Short problem:
Transcribe each of the records below exactly, excluding all pictures.

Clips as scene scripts
-- -- --
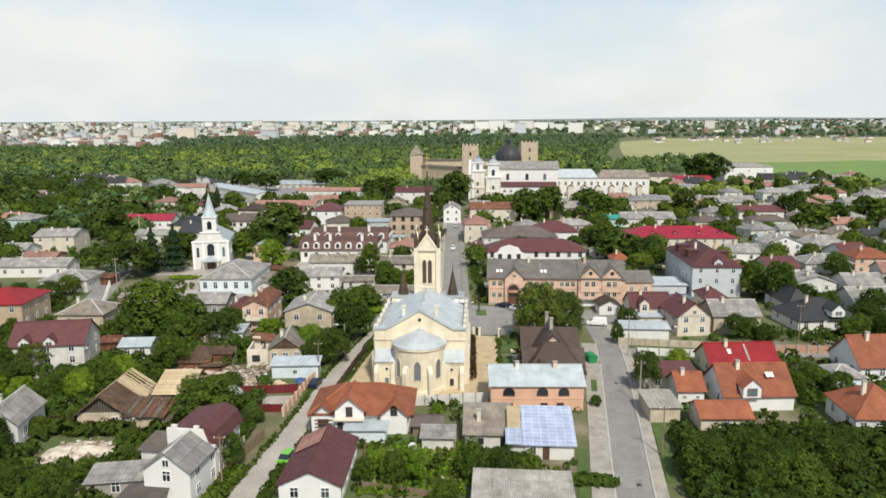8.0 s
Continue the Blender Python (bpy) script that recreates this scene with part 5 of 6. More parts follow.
fence("boundary_wall", "long beige boundary wall by the crossroad", [(43.5, 95.6), (52, 94.2), (61, 92.6)], 1.7, 2.5, "beige", "concrete", 0.15)
fence("yard_wall", "white panel wall round the yard", [(45.6, 88.6), (52.5, 87.6), (58.5, 86.8)], 1.7, 2.2, "white", "concrete", 0.12)
fence("roadside_wall", "weathered roadside wall", [(45.6, 88.4), (42.8, 72), (40.2, 56)], 1.7, 2.4, "concrete", "concrete", 0.14)
fence("brick_wall", "dark red brick wall with pale pillars", [(76, 89.8), (87, 88.6), (99, 91)], 1.8, 2.4, "brick", "concrete", 0.2)
fence("pillar_fence", "dark fence with pale pillars by the villa", [(86.5, 99), (97, 101), (110, 109)], 1.6, 2.6, "iron", "cream_trim", 0.22)
fence("white_fence", "white pillared street fence", [(-88.8, 122), (-89.6, 134), (-98.8, 158), (-103, 178)], 1.6, 3.0, "white", "white", 0.25)
fence("iron_fence", "black iron fence by the gate", [(17.4, 101.6), (24, 99.8), (30, 98)], 1.7, 2.2, "iron", "iron", 0.08, True)
fence("iron_fence", "black iron fence beside the street", [(13.8, 124), (14.4, 133)], 1.6, 2.2, "iron", "iron", 0.08, True)
fence("school_fence", "low white fence before the pale blue hall", [(-76, 134), (-58, 133)], 1.3, 2.2, "white", "white", 0.12)
fence("garden_fence", "grey slat fence in the kitchen gardens", [(-8, 46), (-7, 33), (4, 30)], 1.1, 2.0, "timber", "timber")
gt = thing("gate", "open iron churchyard gate with white pillars", "gate")
for x, y in ((11.4, 102.6), (12.7, 102.5), (17.2, 101.8)):
    part("pillar", boxes((x - 0.25, x + 0.25, y - 0.25, y + 0.25, 0, 2.0), (x - 0.33, x + 0.33, y - 0.33, y + 0.33, 2.0, 2.15)), M["cream_trim"], gt)
part("gate_leaf", boxes((0, 0.05, 0, 2.2, 0.2, 1.7)), M["iron"], gt, "", pose(12.7, 102.7, 0, 0, 0, 20))

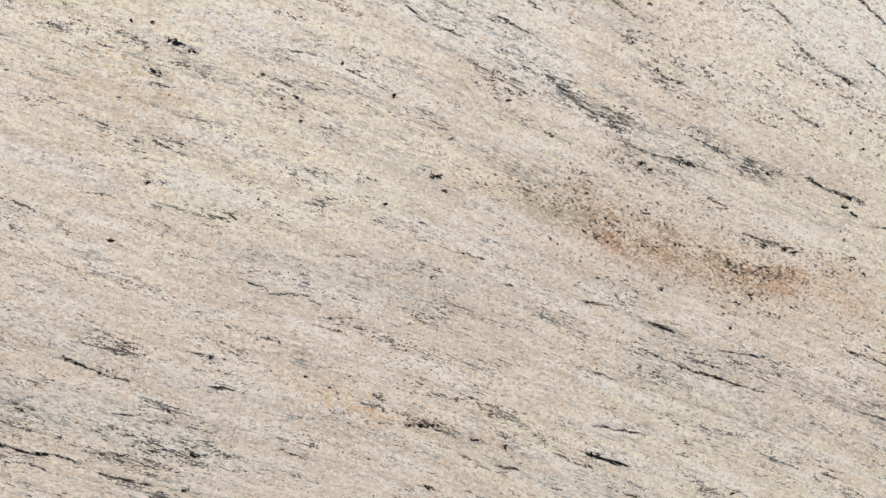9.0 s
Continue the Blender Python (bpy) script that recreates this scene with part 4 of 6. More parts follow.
-- -- --
Answer to the problem:
8.0 s
Continue the Blender Python (bpy) script that recreates this scene with part 5 of 6. More parts follow.
fence("boundary_wall", "long beige boundary wall by the crossroad", [(43.5, 95.6), (52, 94.2), (61, 92.6)], 1.7, 2.5, "beige", "concrete", 0.15)
fence("yard_wall", "white panel wall round the yard", [(45.6, 88.6), (52.5, 87.6), (58.5, 86.8)], 1.7, 2.2, "white", "concrete", 0.12)
fence("roadside_wall", "weathered roadside wall", [(45.6, 88.4), (42.8, 72), (40.2, 56)], 1.7, 2.4, "concrete", "concrete", 0.14)
fence("brick_wall", "dark red brick wall with pale pillars", [(76, 89.8), (87, 88.6), (99, 91)], 1.8, 2.4, "brick", "concrete", 0.2)
fence("pillar_fence", "dark fence with pale pillars by the villa", [(86.5, 99), (97, 101), (110, 109)], 1.6, 2.6, "iron", "cream_trim", 0.22)
fence("white_fence", "white pillared street fence", [(-88.8, 122), (-89.6, 134), (-98.8, 158), (-103, 178)], 1.6, 3.0, "white", "white", 0.25)
fence("iron_fence", "black iron fence by the gate", [(17.4, 101.6), (24, 99.8), (30, 98)], 1.7, 2.2, "iron", "iron", 0.08, True)
fence("iron_fence", "black iron fence beside the street", [(13.8, 124), (14.4, 133)], 1.6, 2.2, "iron", "iron", 0.08, True)
fence("school_fence", "low white fence before the pale blue hall", [(-76, 134), (-58, 133)], 1.3, 2.2, "white", "white", 0.12)
fence("garden_fence", "grey slat fence in the kitchen gardens", [(-8, 46), (-7, 33), (4, 30)], 1.1, 2.0, "timber", "timber")
gt = thing("gate", "open iron churchyard gate with white pillars", "gate")
for x, y in ((11.4, 102.6), (12.7, 102.5), (17.2, 101.8)):
    part("pillar", boxes((x - 0.25, x + 0.25, y - 0.25, y + 0.25, 0, 2.0), (x - 0.33, x + 0.33, y - 0.33, y + 0.33, 2.0, 2.15)), M["cream_trim"], gt)
part("gate_leaf", boxes((0, 0.05, 0, 2.2, 0.2, 1.7)), M["iron"], gt, "", pose(12.7, 102.7, 0, 0, 0, 20))

9.0 s
Continue the Blender Python (bpy) script that recreates this scene with part 4 of 6. More parts follow.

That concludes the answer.